A rollicking day on Wall Street on Friday helped cap a third straight winning week for shipping stocks, with the average listing gaining 13%.

A surge by the Dow Jones Industrial Average on Friday on stunningly strong US job numbers helped push every major shipping listing to green numbers, capping a week in which 22 or the 30 names under coverage of investment bank Jefferies logged gains.

The week's only sour note saw a reversal of fortune for tanker stocks, which are easily the most widely traded shipping paper.

After two weeks of profits, tankers came crashing to a 3% loss, with the bottom 10 performers in the Jefferies index all in the wet trade. A stagnation in rates coupled with a spate of bearish analyst forecasts killed the momentum.

Frontline was the biggest loser at 11%. It announced a $100m at-the-market shares authorisation during the week.

But this was more than offset by a hot week for bulker stocks.

"Dry bulk rates soared, led by a 112% increase in average capesize rates. As a result, dry bulk equities soared with the average share price up 33%," Jefferies lead shipping analyst Randy Giveans said.

The top six performers in his table were all bulker owners, with Genco Shipping & Trading leading the way with a 47% jump. Diana Shipping followed at 38%, just ahead of Eagle Bulk Shipping at 35% and Scorpio Bulkers at 34%.

Like dry bulk, containership owners staged a comeback with a 13% gain. Danaos Corp led the way at 9%.

It was a good week for the gas sector as LNG names soared 19%, paced by Dynagas LNG Partners' 28%, and LPG carriers up 8% led by Navigator Gas' 12%.

The results came on a rampant day for the overall US stock market, as the Dow Jones Industrial Average crashed through the 27,000 barrier on much better than expected news on the US jobless rate.

The US added about 2.5m jobs in May, confounding market expectations of further losses of 8m and encouraging many on a quicker "V-shape" economic recovery from the coronavirus impact. The gains lowered unemployment to 13% from an expected 20%.

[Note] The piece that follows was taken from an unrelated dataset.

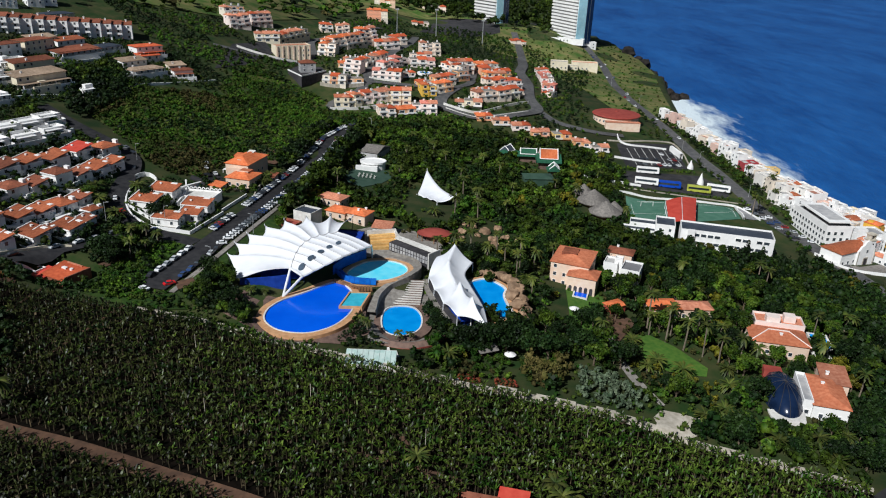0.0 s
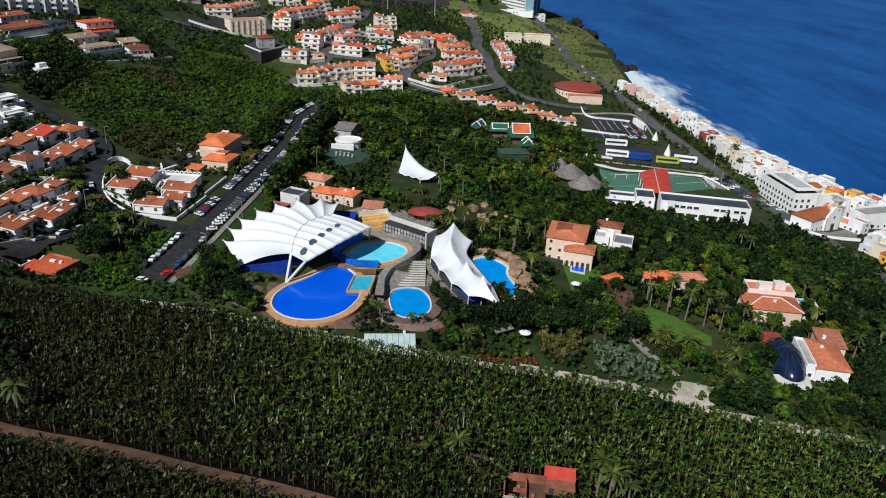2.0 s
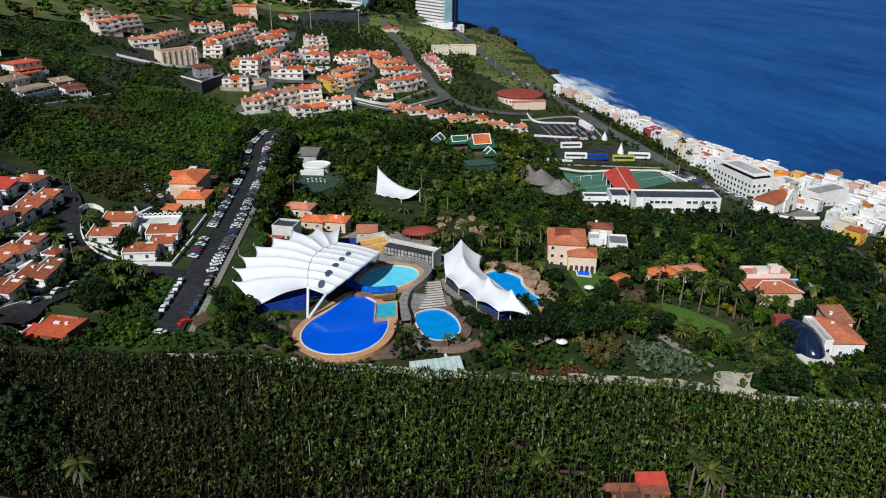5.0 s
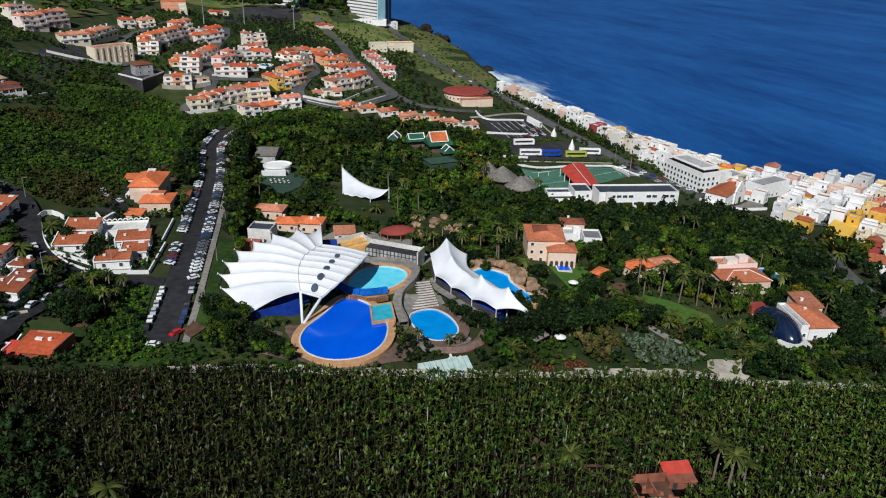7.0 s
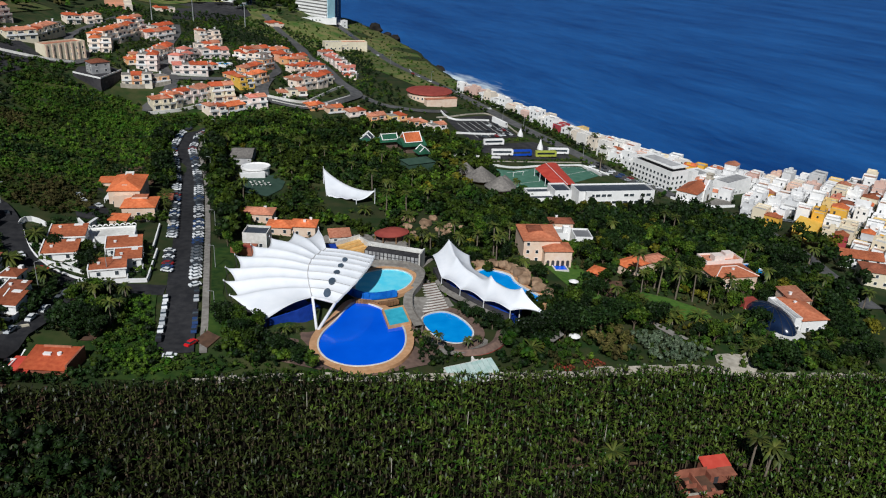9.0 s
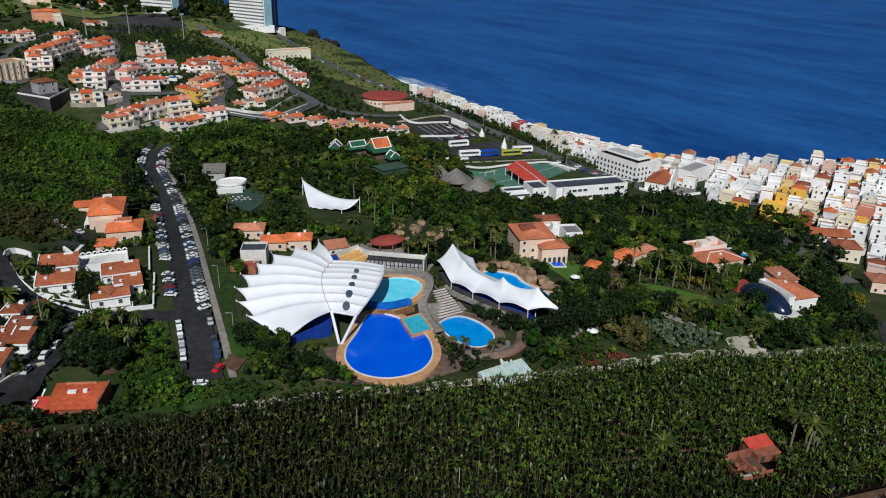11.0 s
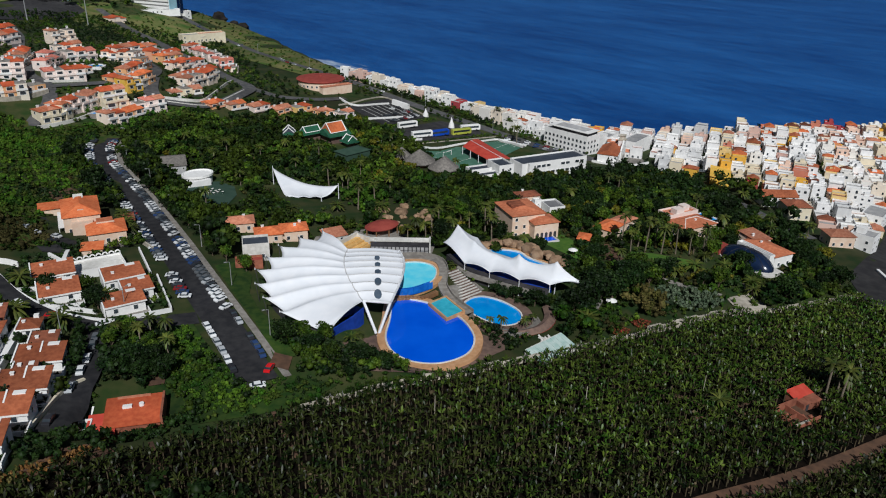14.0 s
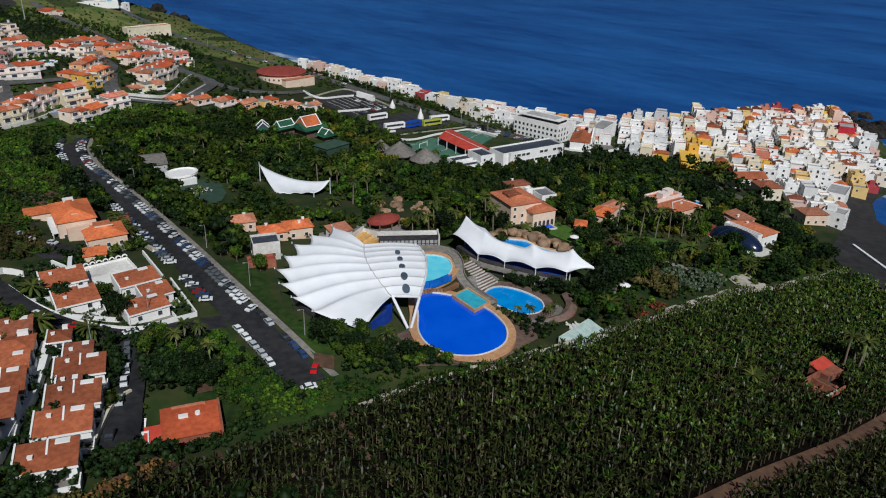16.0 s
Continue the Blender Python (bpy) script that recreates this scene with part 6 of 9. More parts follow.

The Dow closed up more than 3.1%, or 829 points, to 27,111. The key index rose every day of the trading week.

The technology-heavy Nasdaq composite index set a record high for intraday trading.

Jefferies does not cover cruise stocks, but the so-called big three of Carnival Corp, Royal Caribbean and Norwegian Cruise Line all logged gains of between 15% and 20%.